A couple weeks ago, I did an interview with Metal Injection for a retrospective on the highlights, trends, and cultural significance of the heavy music scene from an insider’s perspective concerning the last ten years. Near the end of the interview, I was asked if there were any sub-genres or trends that I didn’t like, or that seemed to get on my nerves. I thought about it for a minute, and generally annoying things like nu-metal or screamo or stale metalcore just seemed obvious and an easy target, when something dawned on me. I was generally annoyed by the whole ReThrash scene.

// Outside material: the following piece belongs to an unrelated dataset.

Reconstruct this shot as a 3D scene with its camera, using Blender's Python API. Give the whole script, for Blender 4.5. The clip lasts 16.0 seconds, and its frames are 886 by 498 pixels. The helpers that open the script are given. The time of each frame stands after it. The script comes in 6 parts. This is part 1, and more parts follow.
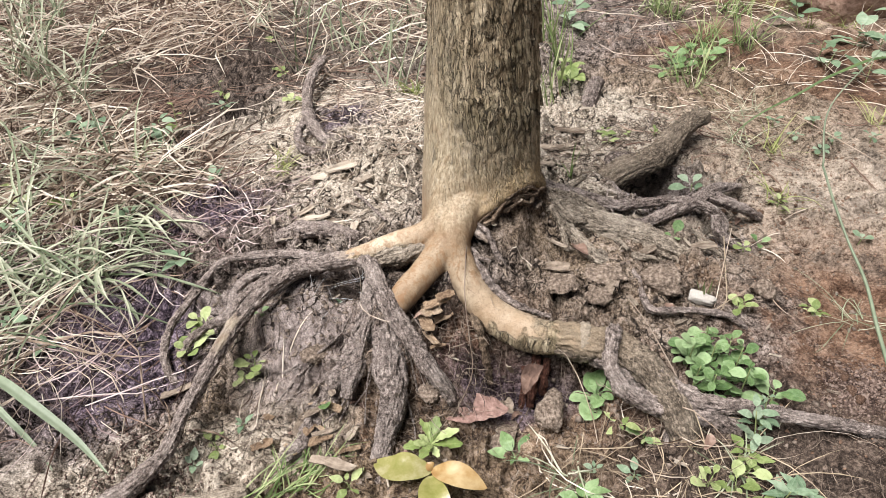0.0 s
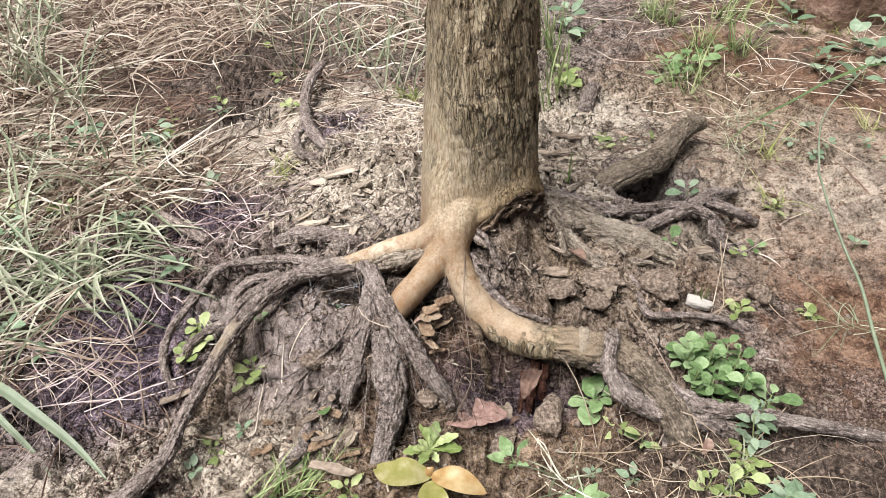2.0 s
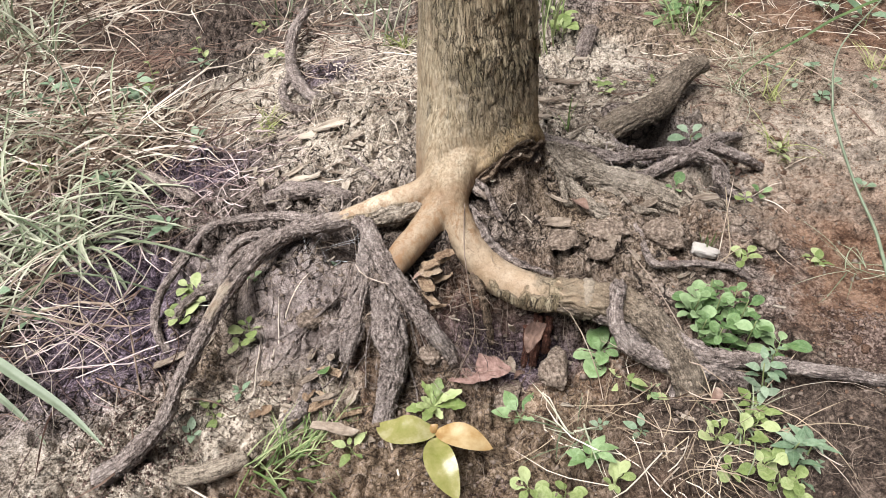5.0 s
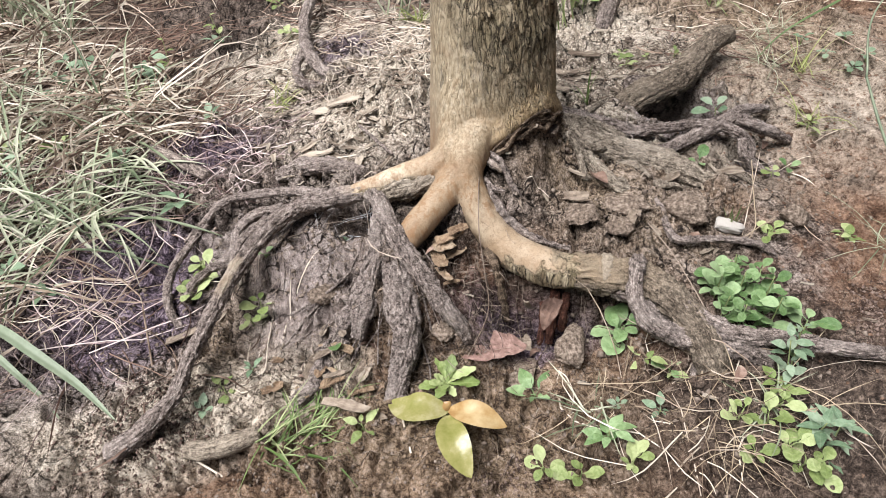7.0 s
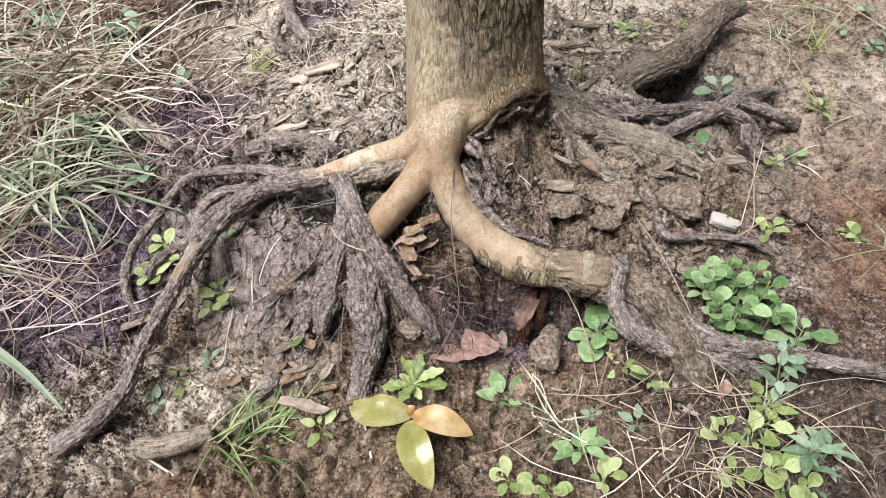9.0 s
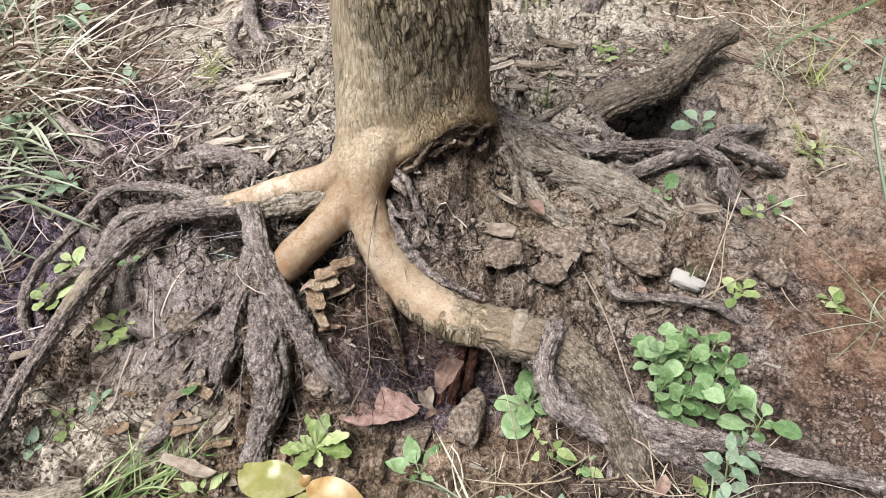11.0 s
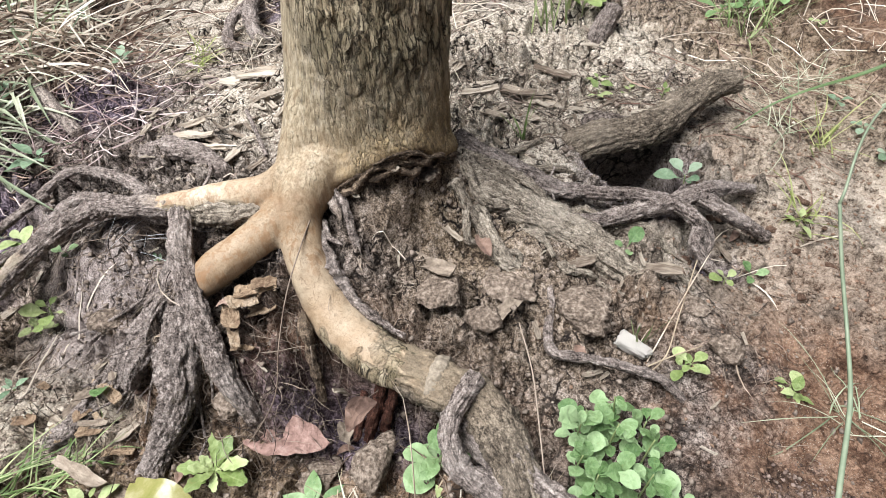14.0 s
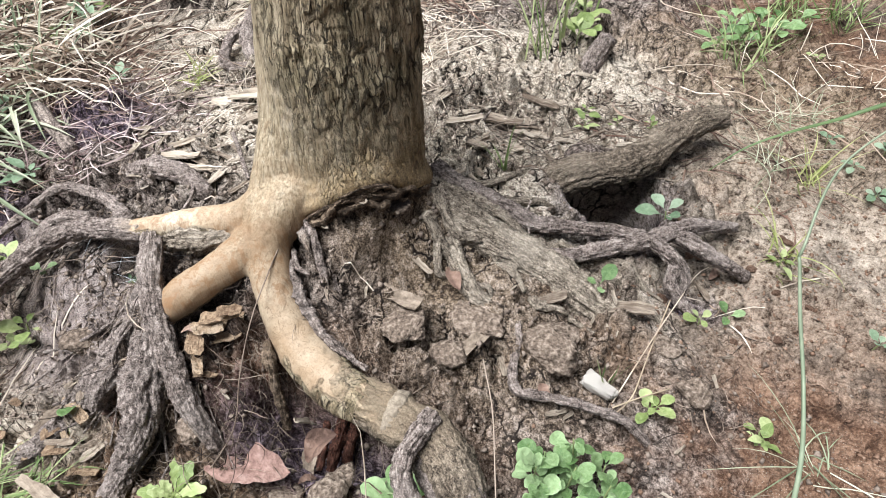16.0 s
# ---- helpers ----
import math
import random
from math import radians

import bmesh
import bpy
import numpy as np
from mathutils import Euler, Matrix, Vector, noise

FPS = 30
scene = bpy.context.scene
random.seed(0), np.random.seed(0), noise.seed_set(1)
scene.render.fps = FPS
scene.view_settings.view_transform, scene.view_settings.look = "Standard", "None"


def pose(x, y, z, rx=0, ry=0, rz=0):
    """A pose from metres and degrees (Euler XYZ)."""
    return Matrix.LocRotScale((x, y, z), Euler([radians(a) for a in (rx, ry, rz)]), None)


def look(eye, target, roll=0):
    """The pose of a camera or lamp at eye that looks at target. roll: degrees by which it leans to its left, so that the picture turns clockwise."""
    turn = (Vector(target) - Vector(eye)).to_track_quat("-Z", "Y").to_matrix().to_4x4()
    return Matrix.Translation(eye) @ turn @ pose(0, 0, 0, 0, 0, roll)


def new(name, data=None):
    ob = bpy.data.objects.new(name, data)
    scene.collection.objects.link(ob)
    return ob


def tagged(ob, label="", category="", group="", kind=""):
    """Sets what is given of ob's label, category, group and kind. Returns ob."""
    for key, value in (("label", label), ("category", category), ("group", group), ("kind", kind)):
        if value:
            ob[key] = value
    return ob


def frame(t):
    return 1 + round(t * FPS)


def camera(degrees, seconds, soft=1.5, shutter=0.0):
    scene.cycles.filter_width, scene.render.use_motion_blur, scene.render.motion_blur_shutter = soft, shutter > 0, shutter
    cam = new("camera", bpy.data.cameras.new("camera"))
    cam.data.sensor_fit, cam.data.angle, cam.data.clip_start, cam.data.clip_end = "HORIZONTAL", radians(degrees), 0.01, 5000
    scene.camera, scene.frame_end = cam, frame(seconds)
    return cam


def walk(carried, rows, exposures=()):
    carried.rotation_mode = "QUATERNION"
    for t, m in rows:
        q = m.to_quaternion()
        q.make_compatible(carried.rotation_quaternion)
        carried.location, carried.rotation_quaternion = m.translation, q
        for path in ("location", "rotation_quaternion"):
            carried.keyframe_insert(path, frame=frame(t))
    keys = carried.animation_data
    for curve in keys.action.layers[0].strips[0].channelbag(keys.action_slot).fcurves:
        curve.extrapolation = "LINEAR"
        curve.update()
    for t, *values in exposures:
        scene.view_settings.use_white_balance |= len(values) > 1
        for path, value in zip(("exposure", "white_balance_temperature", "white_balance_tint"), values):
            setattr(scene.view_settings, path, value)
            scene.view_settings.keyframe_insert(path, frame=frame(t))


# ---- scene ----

Don’t get me wrong, I love Municipal Waste, and have enjoyed the likes of Warbringer and Toxic Holocaust on occasion. I consider myself a diehard original thrash fan, counting Metallica, Megadeth, Slayer, and Testament as some of my all-time favorite bands that really imprinted themselves on my musical DNA, displaying exactly what great heavy metal should embody. After this interview, I kept thinking about this, and realized that what perturbed me wasn’t the music at all. I liked plenty of these bands. What I really didn’t like was when any type of retro trend gets way too much credit without bringing anything significantly new to the equation. So I guess my real beef is with metal critics, blogs, websites, industry aficionados, and publications, all of which tend to have an over reaching obsession with nostalgia. Not to play favorites, but I am also equally bothered by the metal media’s constant stroking of the stoner rock scene, AKA 10,000 bands that all sound like Black Sabbath.
Last week, during one of my daily perusals of this very blog, I came across a rather scathing recounting of Killswitch Engage’s self-titled album, which came out earlier this year. This caught me a bit off guard, as I considered it to be one of my favorite albums of the year and a step in the right direction from Daylights Dies, which was at first very disappointing but grew on me after some time. I was even more surprised when I saw that most user comments tended to agree with the blog entry.
Most of the criticism seemed to center around Killswitch’s supposed inability to stray from their winning formula. People seemed to think that their sound had become stagnant, and that there wasn’t enough variety between albums and songs. Now I don’t disagree that KSE has a pretty standard formula for their songs and a definitive sound that really hasn’t changed a whole lot over the years, but I am disagreeing that this is necessarily a bad thing. I want to ask you guys if you think it’s better for a band to stick to a relatively confined style through their career like Hatebreed, Cannibal Corpse, or Motorhead, or is it better to expand and experiment like Mastodon, The Haunted, or Cave In.